Numéro 21,  Propositions de lecture

Les privatisations de l’éducation | Revue internationale d’éducation de Sèvres

Revue internationale d'éducation de Sèvres : « Les privatisations de l'éducation »
Revue internationale d’éducation n°82
Décembre 2019, Sèvres
« Les privatisations
de l’éducation »
Coordination : Thierry Chevaillier, de l’Université de Bourgogne et Xavier Pons, de l’Université Paris Est Créteil.

Note lecture présentée par Christine Passerieux.

Les processus de privatisation « dans » l’éducation et « de  » l’éducation concernent désormais la plupart des pays du monde. Les treize chercheurs issus de différents pays et de différents continents qui contribuent au dossier, font un constat commun de l’ Angleterre au Chili, de la Côte d’Ivoire aux États-Unis, de la France à l’Inde en passant par la Suède : la privatisation est un phénomène dont la croissance est exponentielle ces dernières années dans les pays concernés par leur recherche. Les « raisons  » invoquées pour justifier les processus de privatisation sont toujours les mêmes : des raisons économiques qui se conjuguent avec l’intention affichée de réduire l’échec scolaire. Les enjeux de cette privatisation évoluent avec la mondialisation et l’internationalisation des systèmes éducatifs et ne sont pas toujours faciles à identifier. D’où l’intérêt de ce dossier qui donne à voir à la fois les caractéristiques des processus de privatisation et leurs déclinaisons en fonction des spécificités locales (par exemple le soutien scolaire défini comme « privatisation par défaut  » en Asie, l’instruction en famille en France, la privatisation par le marché au Chili ou l’influence des entreprises privées sur les politiques éducatives).

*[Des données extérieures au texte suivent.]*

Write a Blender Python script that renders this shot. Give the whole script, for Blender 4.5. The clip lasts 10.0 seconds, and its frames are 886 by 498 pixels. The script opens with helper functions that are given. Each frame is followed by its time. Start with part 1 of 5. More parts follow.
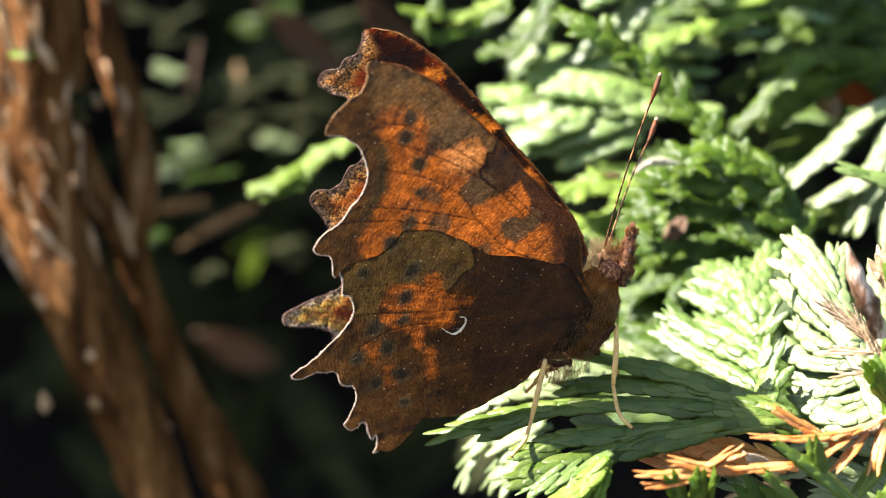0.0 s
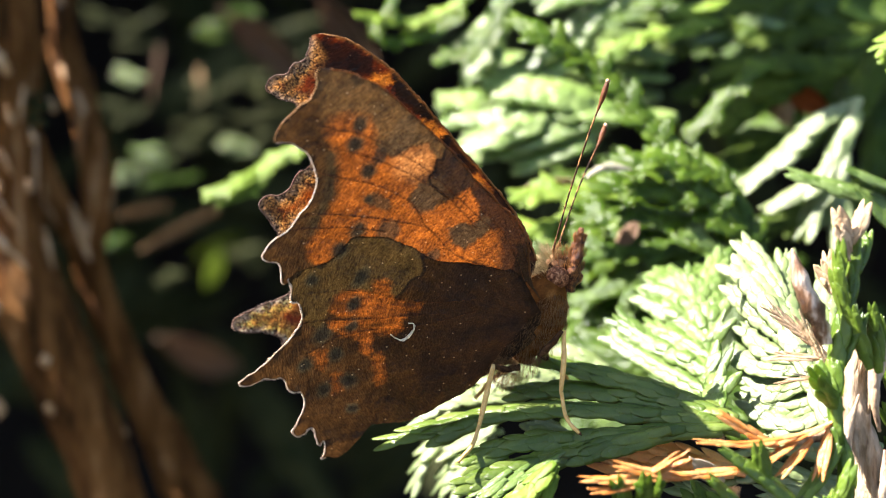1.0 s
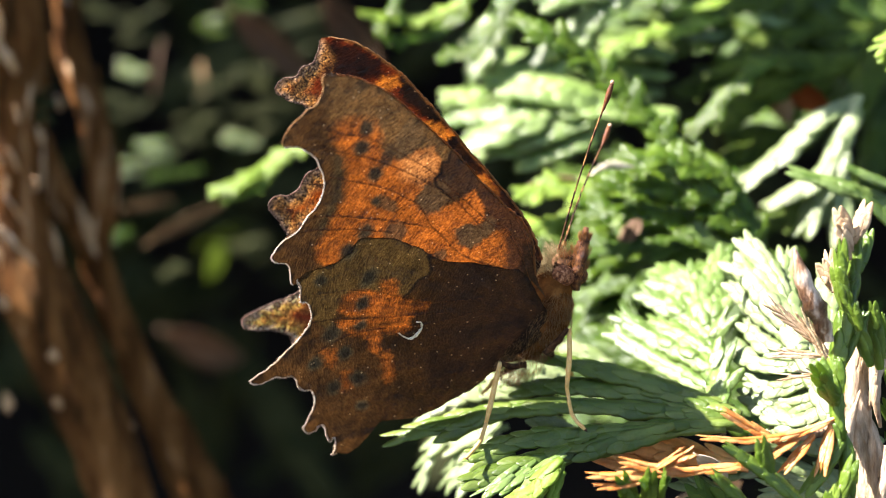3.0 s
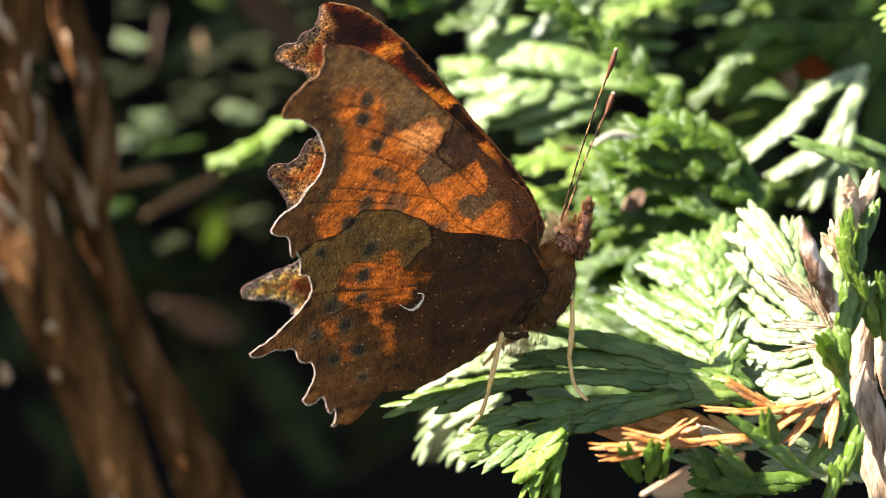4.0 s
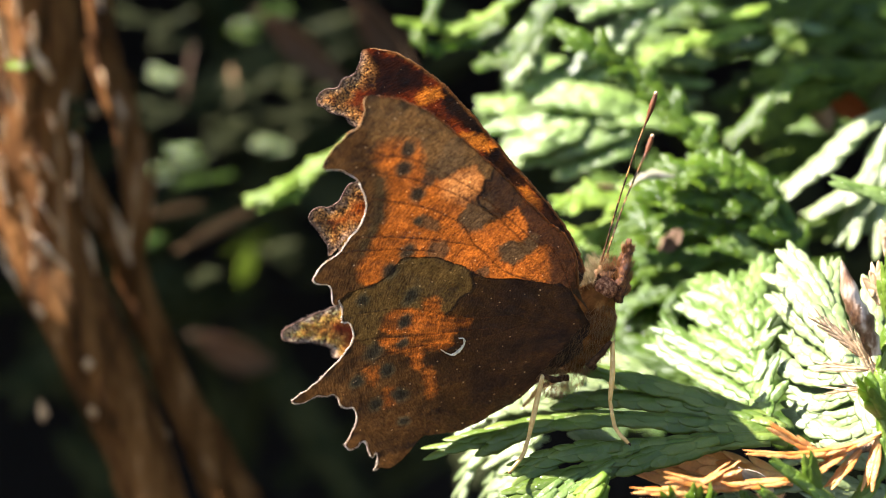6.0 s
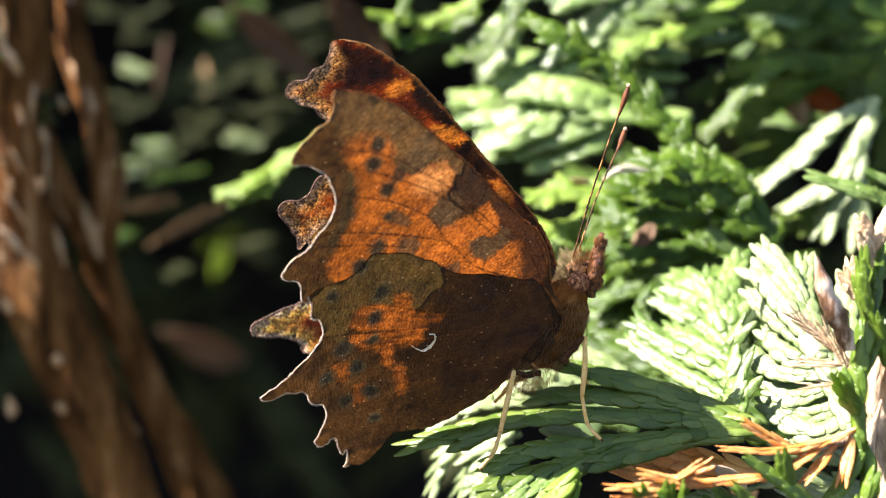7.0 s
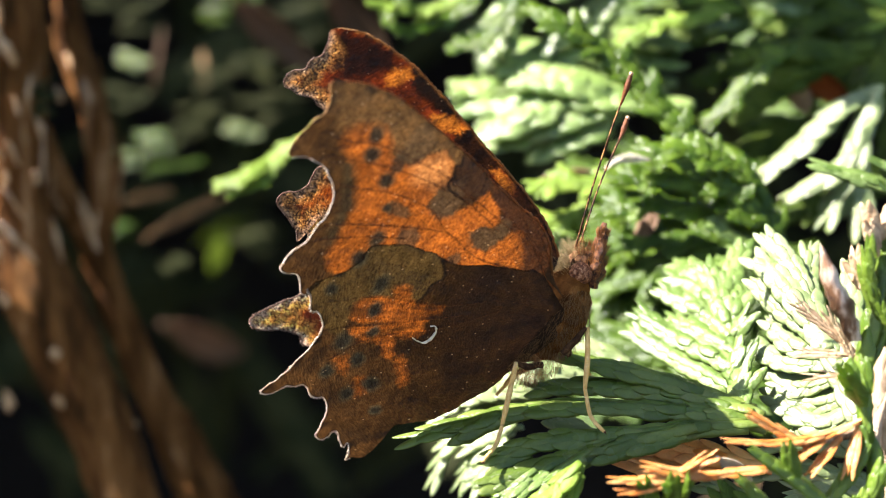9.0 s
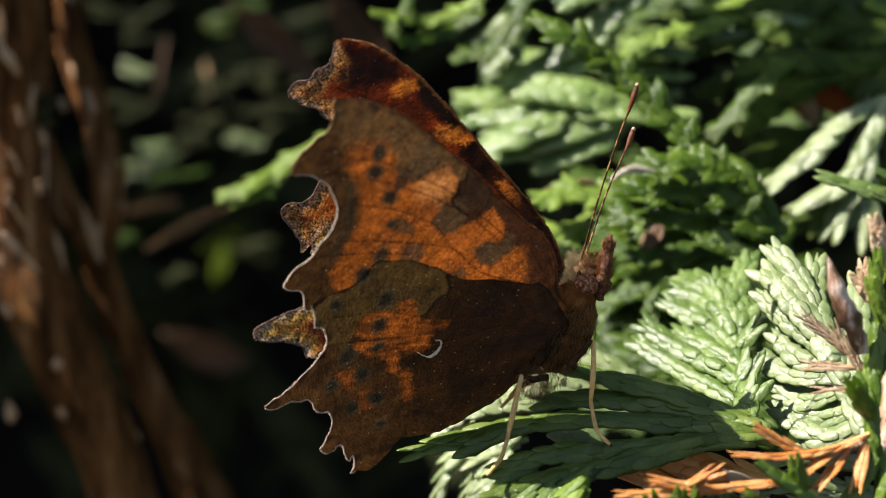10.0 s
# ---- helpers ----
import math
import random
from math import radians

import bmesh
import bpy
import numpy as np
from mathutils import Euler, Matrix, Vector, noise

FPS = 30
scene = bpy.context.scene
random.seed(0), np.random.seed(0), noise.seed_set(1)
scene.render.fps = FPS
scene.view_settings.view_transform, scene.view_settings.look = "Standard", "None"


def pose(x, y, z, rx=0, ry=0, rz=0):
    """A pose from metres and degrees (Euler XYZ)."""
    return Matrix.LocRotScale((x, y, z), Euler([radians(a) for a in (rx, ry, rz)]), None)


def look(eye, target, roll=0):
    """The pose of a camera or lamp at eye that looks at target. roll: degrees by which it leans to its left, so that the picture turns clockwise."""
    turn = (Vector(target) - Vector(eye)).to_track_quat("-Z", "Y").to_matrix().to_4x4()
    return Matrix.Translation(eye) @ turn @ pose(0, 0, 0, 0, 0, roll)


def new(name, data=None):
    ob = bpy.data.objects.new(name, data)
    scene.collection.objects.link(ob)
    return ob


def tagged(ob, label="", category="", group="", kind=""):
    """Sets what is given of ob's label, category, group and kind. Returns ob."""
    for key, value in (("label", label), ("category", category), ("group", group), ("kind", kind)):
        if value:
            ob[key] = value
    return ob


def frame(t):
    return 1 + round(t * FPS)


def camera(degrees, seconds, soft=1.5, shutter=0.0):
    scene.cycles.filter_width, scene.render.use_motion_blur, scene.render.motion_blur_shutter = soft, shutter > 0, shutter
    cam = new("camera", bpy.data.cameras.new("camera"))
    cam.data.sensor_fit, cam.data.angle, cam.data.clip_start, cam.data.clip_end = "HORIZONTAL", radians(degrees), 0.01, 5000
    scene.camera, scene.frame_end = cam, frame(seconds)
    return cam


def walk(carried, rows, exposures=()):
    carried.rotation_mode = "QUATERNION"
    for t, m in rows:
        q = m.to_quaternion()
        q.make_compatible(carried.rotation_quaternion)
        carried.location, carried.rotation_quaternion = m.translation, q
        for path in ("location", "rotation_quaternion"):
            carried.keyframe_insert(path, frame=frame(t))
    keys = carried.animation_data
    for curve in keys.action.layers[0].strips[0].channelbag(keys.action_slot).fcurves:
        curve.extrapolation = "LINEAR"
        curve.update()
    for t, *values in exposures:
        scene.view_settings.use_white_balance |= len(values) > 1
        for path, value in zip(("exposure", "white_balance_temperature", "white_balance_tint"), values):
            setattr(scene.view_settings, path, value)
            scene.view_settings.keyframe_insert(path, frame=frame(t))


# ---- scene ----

Derrière une grande diversité de situations, les auteurs dégagent trois principales formes de privatisation, que Thierry Chevaillier et Xavier Pons caractérisent, dans l’introduction au dossier, comme « non exclusives et clairement liées les unes aux autres  »: « une privatisation par le biais de politiques publiques spécifiques, une privatisation par le marché et une privatisation par une prise en compte croissante d’aspirations et d’intérêts individuels privés  ».

Le constat est également fait qu’il n’est pas toujours besoin de privatiser pour marchandiser, avec des dispositifs qui même s’ils ne sont pas tous réunis, conduisent tous à la concurrence. Ainsi une école peut être privatisée dans son fonctionnement et rester formellement publique, comme au Chili avec entre autres la liberté de choix des écoles par des parents devenus des « consommateurs  ».

« La privatisation individualisée  » se caractérise par une recherche d’écoles dites alternatives, ou innovantes (très en vogue en ce moment en France avec la prolifération d’écoles estampillées Montessori), également par « l’école à la maison  » qui fait l’objet d’un chapitre. L’éducation devient alors « un bien de consommation privée  » sur le marché scolaire. C’est la conception même de l’éducation et de ses finalités qui est transformée. Le bien public d’éducation devient un bien privé, ce qui entraîne une concurrence renforcée entre établissements avec la sélection des « meilleurs  » et donc une forte aggravation d’une sélection ségrégative. De nombreux établissement paupérisés n’accueillent plus que les enfants des familles les plus en difficultés. Les finances sont plus consacrées à des campagnes de marketing (cf États Unis) pour vendre la marchandise « éducation  » qu’à la formation pédagogique des enseignants (Côte d’Ivoire) ou à une réflexion sur des curricula plus pertinents pour promouvoir la réussite de tous. En Espagne les « acteurs privés s’engagent de manière croissante dans la production et la mobilisation de connaissances utiles à des fins politiques  ».

Alors que l’école publique est menacée dans tous les pays les chercheurs font le constat que la privatisation s’accompagne d’une baisse de la qualité de l’enseignement (Inde, États Unis, Suède …), que la démocratisation n’est pas au rendez-vous, avec une constance de résultats faibles, voire en baisse, et une ségrégation qui perdure.

Ce dossier montre également qu’il est d’autant plus difficile d’exercer un contrôle démocratique que la privatisation « prospère aussi dans tous les interstices laissés ouverts par ces politiques, par une législation imprécise ou par l’état d’organisation du système éducatif à un moment donné  ». Avec pour conséquence le risque majeur à terme d’une autonomisation du privé, qui ne peut être que recul de la démocratie et transformation en profondeur de la société.

Une lecture très éclairante d’une problématique trop méconnue.